Frequently Asked Questions

How is fleet management different from just using a CI/CD pipeline? A CI/CD pipeline focuses on the application lifecycle, automating how your code gets built, tested, and deployed. Fleet management operates at a higher level of abstraction, concerning itself with the health, configuration, and security of the Kubernetes clusters themselves. While a CI/CD pipeline deploys an application to a cluster, a fleet management platform like Plural ensures all your clusters have the correct base configuration, security policies, and system-level services applied consistently. It manages the infrastructure platform that your CI/CD pipelines deploy to.

How does an agent-based architecture actually improve security? In a traditional push model, a central management plane needs network access and credentials to connect into each of your clusters. This creates a large attack surface and requires you to manage a central repository of sensitive credentials. An agent-based pull architecture, like the one Plural uses, reverses this. A lightweight agent inside each cluster initiates an egress-only connection out to the control plane. This means you don't need to open inbound firewall ports or expose your cluster's API server, which significantly strengthens your security posture, especially in multi-cloud or private network environments.

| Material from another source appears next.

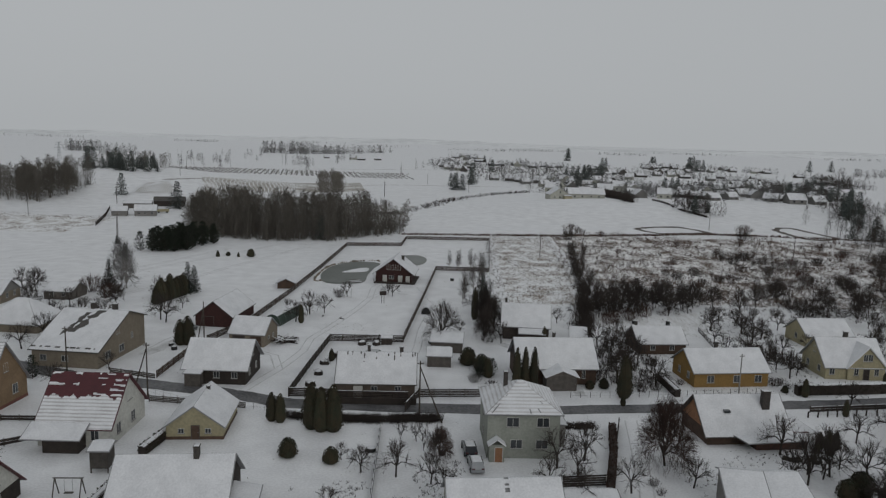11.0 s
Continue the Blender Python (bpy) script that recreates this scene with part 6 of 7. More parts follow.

We already use Terraform for infrastructure. How does Plural fit in? Plural is designed to complement and streamline your existing Infrastructure as Code practices, not replace them. Many teams manage Terraform manually or with brittle scripts, which doesn't scale well. Plural Stacks provides a Kubernetes-native, API-driven workflow for managing your Terraform runs. You can define your Terraform modules in Git, and Plural will automate the plan and apply lifecycle through a pull request workflow. This gives you a version-controlled, auditable, and repeatable process for infrastructure changes that is fully integrated with your Kubernetes management.

Can I use Plural to manage clusters across different cloud providers and on-premise data centers? Yes, this is one of the primary challenges Plural is built to solve. The agent-based architecture is cloud-agnostic. As long as the agent can be installed on a Kubernetes cluster and has an outbound connection to the internet, it can be managed by the Plural control plane. This allows you to have a single, consistent workflow for managing clusters on AWS, Azure, GCP, and in on-premise environments. You get a unified dashboard and control plane for your entire hybrid fleet, abstracting away the complexities of each individual provider.

Is fleet management only for large enterprises, or can smaller teams benefit too? While the need for fleet management becomes critical at enterprise scale, smaller teams and startups can benefit significantly by adopting its principles early. Starting with a standardized, GitOps-driven approach prevents the accumulation of technical debt and configuration drift that often plagues growing organizations. For a small team, a platform like Plural provides a solid foundation for scaling, offering self-service capabilities and automation that allow developers to stay productive without needing a dedicated platform team from day one.